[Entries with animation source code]
»»

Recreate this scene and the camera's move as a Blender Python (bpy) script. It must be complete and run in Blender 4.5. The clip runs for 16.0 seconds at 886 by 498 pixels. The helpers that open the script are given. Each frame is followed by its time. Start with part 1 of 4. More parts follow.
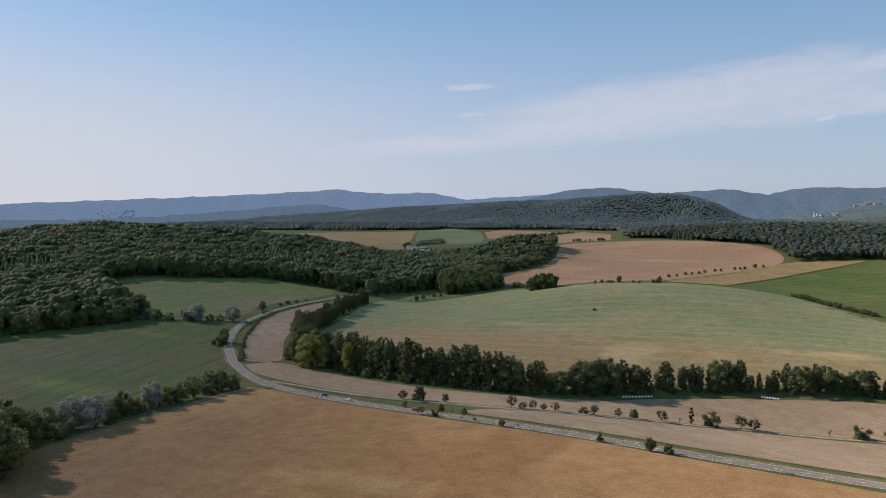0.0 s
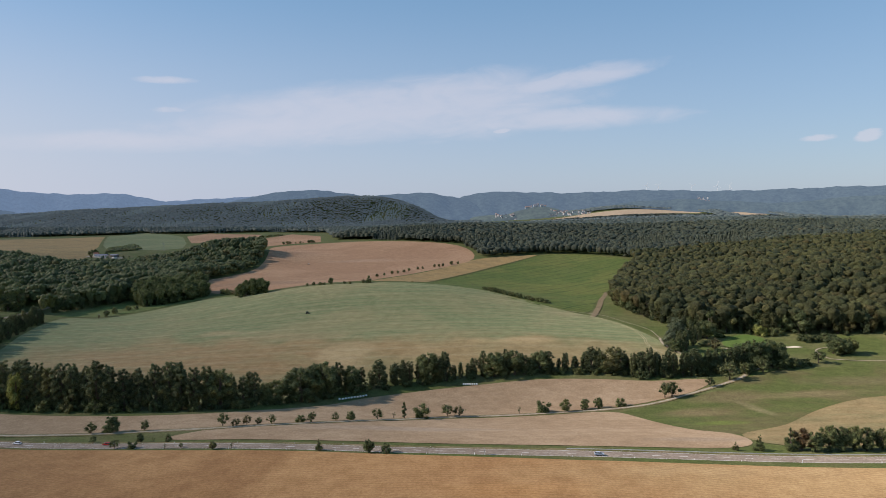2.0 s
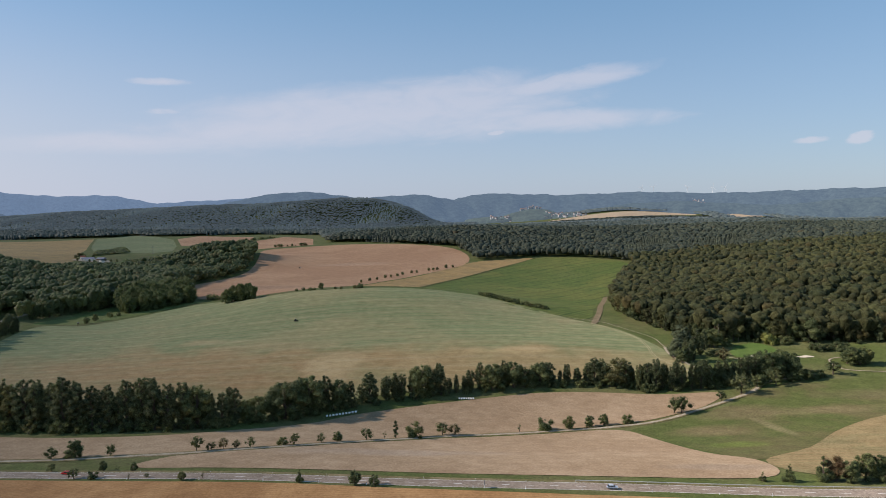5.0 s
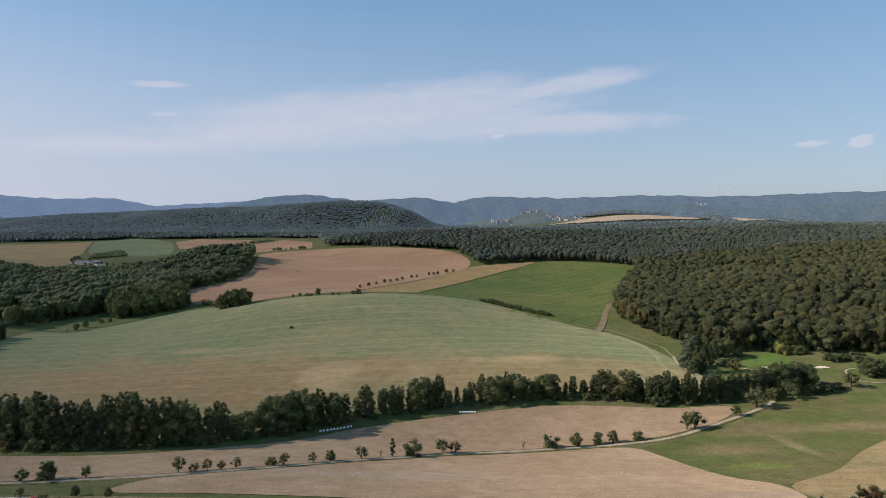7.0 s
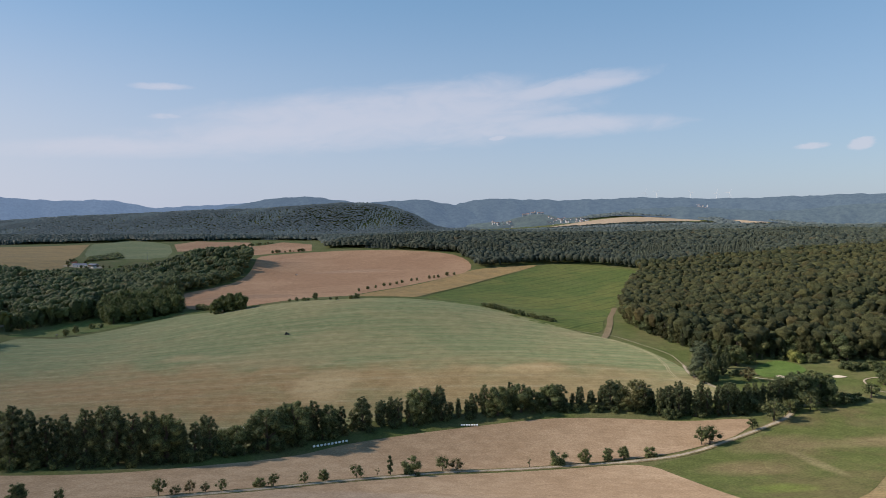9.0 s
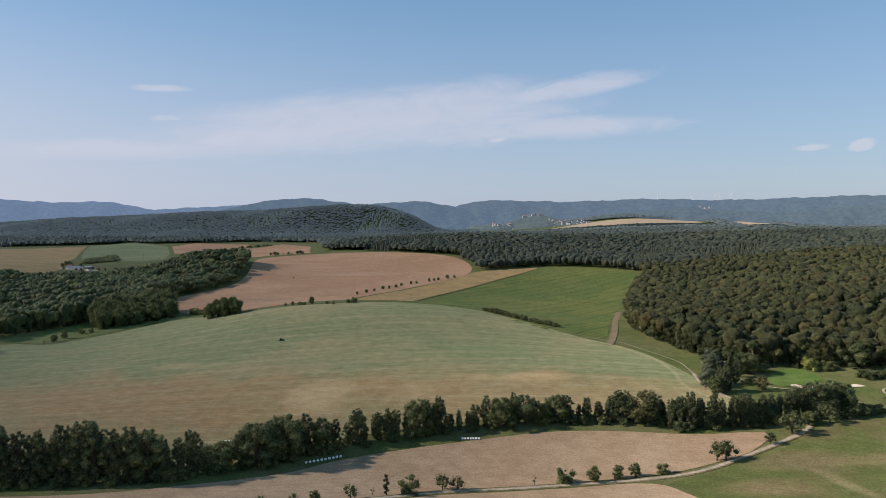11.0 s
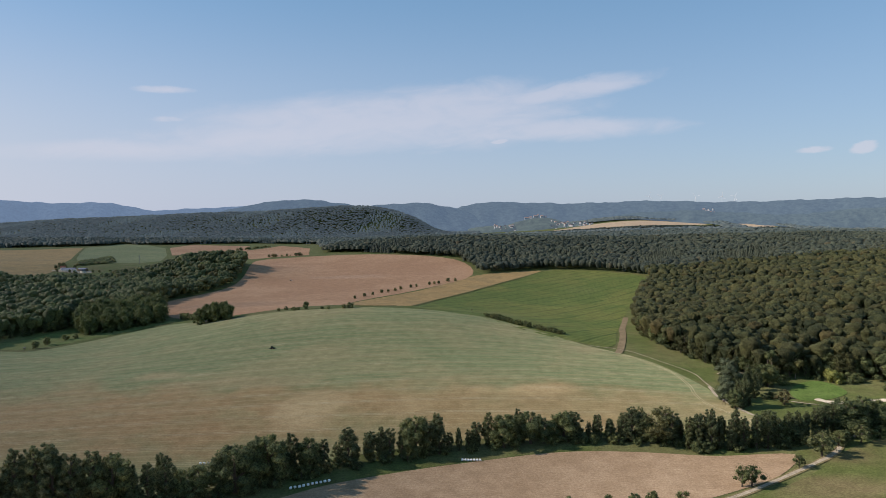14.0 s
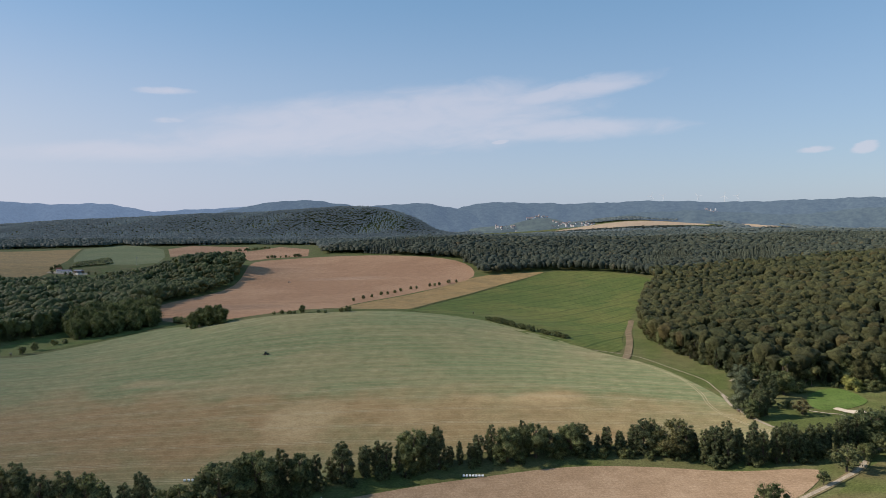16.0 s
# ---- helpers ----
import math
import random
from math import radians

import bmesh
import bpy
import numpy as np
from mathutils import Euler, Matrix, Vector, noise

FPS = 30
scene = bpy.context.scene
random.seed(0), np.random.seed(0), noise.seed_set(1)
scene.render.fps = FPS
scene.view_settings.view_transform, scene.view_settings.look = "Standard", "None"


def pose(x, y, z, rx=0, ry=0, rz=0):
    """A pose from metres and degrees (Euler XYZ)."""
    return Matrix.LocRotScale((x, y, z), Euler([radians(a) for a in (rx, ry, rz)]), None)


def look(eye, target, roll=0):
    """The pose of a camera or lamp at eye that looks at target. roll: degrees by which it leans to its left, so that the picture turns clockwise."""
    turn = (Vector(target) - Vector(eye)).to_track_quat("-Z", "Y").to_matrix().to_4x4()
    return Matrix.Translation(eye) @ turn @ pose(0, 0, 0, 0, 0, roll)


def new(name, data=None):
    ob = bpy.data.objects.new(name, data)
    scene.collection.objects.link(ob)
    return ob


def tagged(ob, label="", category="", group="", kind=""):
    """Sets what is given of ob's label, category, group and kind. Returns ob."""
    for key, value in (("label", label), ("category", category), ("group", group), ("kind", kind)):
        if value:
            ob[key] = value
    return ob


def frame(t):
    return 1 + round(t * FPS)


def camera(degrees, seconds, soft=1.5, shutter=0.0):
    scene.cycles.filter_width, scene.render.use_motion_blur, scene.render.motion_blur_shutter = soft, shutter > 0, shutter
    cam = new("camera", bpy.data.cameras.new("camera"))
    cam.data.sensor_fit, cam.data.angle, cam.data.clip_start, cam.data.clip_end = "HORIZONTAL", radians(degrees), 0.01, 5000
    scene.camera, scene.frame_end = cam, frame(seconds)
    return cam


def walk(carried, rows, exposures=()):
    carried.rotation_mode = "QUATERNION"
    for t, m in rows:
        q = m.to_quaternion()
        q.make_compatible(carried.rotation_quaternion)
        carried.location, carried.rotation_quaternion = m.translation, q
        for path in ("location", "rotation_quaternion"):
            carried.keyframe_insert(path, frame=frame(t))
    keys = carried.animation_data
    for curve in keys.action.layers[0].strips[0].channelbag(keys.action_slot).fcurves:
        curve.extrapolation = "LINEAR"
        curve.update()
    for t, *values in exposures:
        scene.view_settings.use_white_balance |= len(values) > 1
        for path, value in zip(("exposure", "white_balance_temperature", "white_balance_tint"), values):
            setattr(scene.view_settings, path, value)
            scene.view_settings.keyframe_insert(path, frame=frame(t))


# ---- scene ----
cam = camera(67.3, 16.0, soft=0.5)
PATH = [
    (0, (3.338, -30.628, 91.538), (2.224, -28.241, 91.357), -0.7),
    (0.5, (2.039, -28.772, 91.612), (1.175, -26.285, 91.431), -0.7),
    (1, (0.942, -26.735, 91.698), (0.432, -24.152, 91.514), -0.7),
    (1.5, (0.177, -24.127, 91.896), (-0.091, -21.507, 91.711), -0.6),
    (2, (-0.347, -20.739, 92.117), (-0.364, -18.105, 91.931), -0.6),
    (2.5, (-0.627, -16.497, 92.279), (-0.619, -13.864, 92.092), -0.6),
    (3, (-0.659, -11.689, 92.389), (-0.651, -9.055, 92.205), -0.6),
    (3.5, (-0.606, -6.481, 92.453), (-0.598, -3.848, 92.271), -0.6),
    (4, (-0.56, -1.007, 92.507), (-0.553, 1.628, 92.326), -0.6),
    (6.5, (-0.37, 27.468, 93.261), (-0.367, 30.103, 93.09), -0.6),
    (7, (-0.256, 33.144, 93.379), (-0.253, 35.779, 93.212), -0.5),
    (7.5, (-0.178, 38.745, 93.489), (-0.177, 41.379, 93.323), -0.5),
    (8, (-0.161, 44.378, 93.585), (-0.16, 47.013, 93.422), -0.5),
    (8.5, (-0.223, 50.118, 93.651), (-0.22, 52.752, 93.49), -0.5),
    (9, (-0.289, 55.84, 93.668), (-0.288, 58.476, 93.509), -0.5),
    (11.5, (0.218, 84.349, 93.658), (0.218, 86.985, 93.506), -0.5),
    (12, (0.583, 90.057, 93.646), (0.581, 92.693, 93.494), -0.4),
    (12.5, (0.917, 95.678, 93.595), (0.913, 98.314, 93.445), -0.4),
    (13, (1.163, 101.224, 93.542), (1.159, 103.86, 93.394), -0.4),
    (13.5, (1.41, 106.73, 93.5), (1.404, 109.365, 93.352), -0.4),
    (14, (1.69, 112.263, 93.453), (1.684, 114.899, 93.307), -0.4),
    (14.5, (1.987, 117.869, 93.399), (1.98, 120.505, 93.254), -0.5),
    (15, (2.208, 123.646, 93.357), (2.2, 126.282, 93.213), -0.5),
    (15.5, (2.314, 129.521, 93.324), (2.306, 132.157, 93.18), -0.5),
    (16, (2.391, 135.373, 93.292), (2.381, 138.009, 93.148), -0.5),
]
walk(cam, [(t, look(eye, target, roll)) for t, eye, target, roll in PATH])

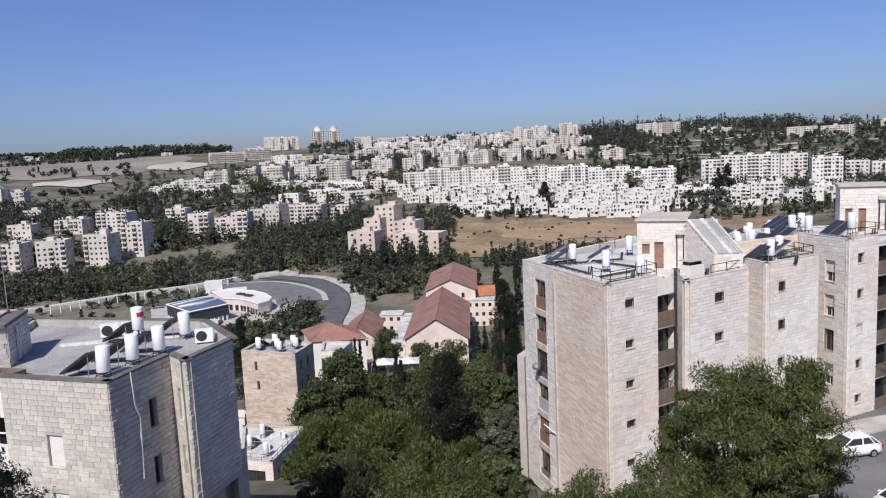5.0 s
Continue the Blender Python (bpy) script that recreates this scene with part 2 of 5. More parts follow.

««

**WORK REQUIRED:**
Exclude the images and reproduce the remaining data exactly.

**OUTPUT FOR THIS TASK:**
Recreate this scene and the camera's move as a Blender Python (bpy) script. It must be complete and run in Blender 4.5. The clip runs for 16.0 seconds at 886 by 498 pixels. The helpers that open the script are given. Each frame is followed by its time. Start with part 1 of 4. More parts follow.
0.0 s
2.0 s
5.0 s
7.0 s
9.0 s
11.0 s
14.0 s
16.0 s
# ---- helpers ----
import math
import random
from math import radians

import bmesh
import bpy
import numpy as np
from mathutils import Euler, Matrix, Vector, noise

FPS = 30
scene = bpy.context.scene
random.seed(0), np.random.seed(0), noise.seed_set(1)
scene.render.fps = FPS
scene.view_settings.view_transform, scene.view_settings.look = "Standard", "None"


def pose(x, y, z, rx=0, ry=0, rz=0):
    """A pose from metres and degrees (Euler XYZ)."""
    return Matrix.LocRotScale((x, y, z), Euler([radians(a) for a in (rx, ry, rz)]), None)


def look(eye, target, roll=0):
    """The pose of a camera or lamp at eye that looks at target. roll: degrees by which it leans to its left, so that the picture turns clockwise."""
    turn = (Vector(target) - Vector(eye)).to_track_quat("-Z", "Y").to_matrix().to_4x4()
    return Matrix.Translation(eye) @ turn @ pose(0, 0, 0, 0, 0, roll)


def new(name, data=None):
    ob = bpy.data.objects.new(name, data)
    scene.collection.objects.link(ob)
    return ob


def tagged(ob, label="", category="", group="", kind=""):
    """Sets what is given of ob's label, category, group and kind. Returns ob."""
    for key, value in (("label", label), ("category", category), ("group", group), ("kind", kind)):
        if value:
            ob[key] = value
    return ob


def frame(t):
    return 1 + round(t * FPS)


def camera(degrees, seconds, soft=1.5, shutter=0.0):
    scene.cycles.filter_width, scene.render.use_motion_blur, scene.render.motion_blur_shutter = soft, shutter > 0, shutter
    cam = new("camera", bpy.data.cameras.new("camera"))
    cam.data.sensor_fit, cam.data.angle, cam.data.clip_start, cam.data.clip_end = "HORIZONTAL", radians(degrees), 0.01, 5000
    scene.camera, scene.frame_end = cam, frame(seconds)
    return cam


def walk(carried, rows, exposures=()):
    carried.rotation_mode = "QUATERNION"
    for t, m in rows:
        q = m.to_quaternion()
        q.make_compatible(carried.rotation_quaternion)
        carried.location, carried.rotation_quaternion = m.translation, q
        for path in ("location", "rotation_quaternion"):
            carried.keyframe_insert(path, frame=frame(t))
    keys = carried.animation_data
    for curve in keys.action.layers[0].strips[0].channelbag(keys.action_slot).fcurves:
        curve.extrapolation = "LINEAR"
        curve.update()
    for t, *values in exposures:
        scene.view_settings.use_white_balance |= len(values) > 1
        for path, value in zip(("exposure", "white_balance_temperature", "white_balance_tint"), values):
            setattr(scene.view_settings, path, value)
            scene.view_settings.keyframe_insert(path, frame=frame(t))


# ---- scene ----
cam = camera(67.3, 16.0, soft=0.5)
PATH = [
    (0, (3.338, -30.628, 91.538), (2.224, -28.241, 91.357), -0.7),
    (0.5, (2.039, -28.772, 91.612), (1.175, -26.285, 91.431), -0.7),
    (1, (0.942, -26.735, 91.698), (0.432, -24.152, 91.514), -0.7),
    (1.5, (0.177, -24.127, 91.896), (-0.091, -21.507, 91.711), -0.6),
    (2, (-0.347, -20.739, 92.117), (-0.364, -18.105, 91.931), -0.6),
    (2.5, (-0.627, -16.497, 92.279), (-0.619, -13.864, 92.092), -0.6),
    (3, (-0.659, -11.689, 92.389), (-0.651, -9.055, 92.205), -0.6),
    (3.5, (-0.606, -6.481, 92.453), (-0.598, -3.848, 92.271), -0.6),
    (4, (-0.56, -1.007, 92.507), (-0.553, 1.628, 92.326), -0.6),
    (6.5, (-0.37, 27.468, 93.261), (-0.367, 30.103, 93.09), -0.6),
    (7, (-0.256, 33.144, 93.379), (-0.253, 35.779, 93.212), -0.5),
    (7.5, (-0.178, 38.745, 93.489), (-0.177, 41.379, 93.323), -0.5),
    (8, (-0.161, 44.378, 93.585), (-0.16, 47.013, 93.422), -0.5),
    (8.5, (-0.223, 50.118, 93.651), (-0.22, 52.752, 93.49), -0.5),
    (9, (-0.289, 55.84, 93.668), (-0.288, 58.476, 93.509), -0.5),
    (11.5, (0.218, 84.349, 93.658), (0.218, 86.985, 93.506), -0.5),
    (12, (0.583, 90.057, 93.646), (0.581, 92.693, 93.494), -0.4),
    (12.5, (0.917, 95.678, 93.595), (0.913, 98.314, 93.445), -0.4),
    (13, (1.163, 101.224, 93.542), (1.159, 103.86, 93.394), -0.4),
    (13.5, (1.41, 106.73, 93.5), (1.404, 109.365, 93.352), -0.4),
    (14, (1.69, 112.263, 93.453), (1.684, 114.899, 93.307), -0.4),
    (14.5, (1.987, 117.869, 93.399), (1.98, 120.505, 93.254), -0.5),
    (15, (2.208, 123.646, 93.357), (2.2, 126.282, 93.213), -0.5),
    (15.5, (2.314, 129.521, 93.324), (2.306, 132.157, 93.18), -0.5),
    (16, (2.391, 135.373, 93.292), (2.381, 138.009, 93.148), -0.5),
]
walk(cam, [(t, look(eye, target, roll)) for t, eye, target, roll in PATH])

5.0 s
Continue the Blender Python (bpy) script that recreates this scene with part 2 of 5. More parts follow.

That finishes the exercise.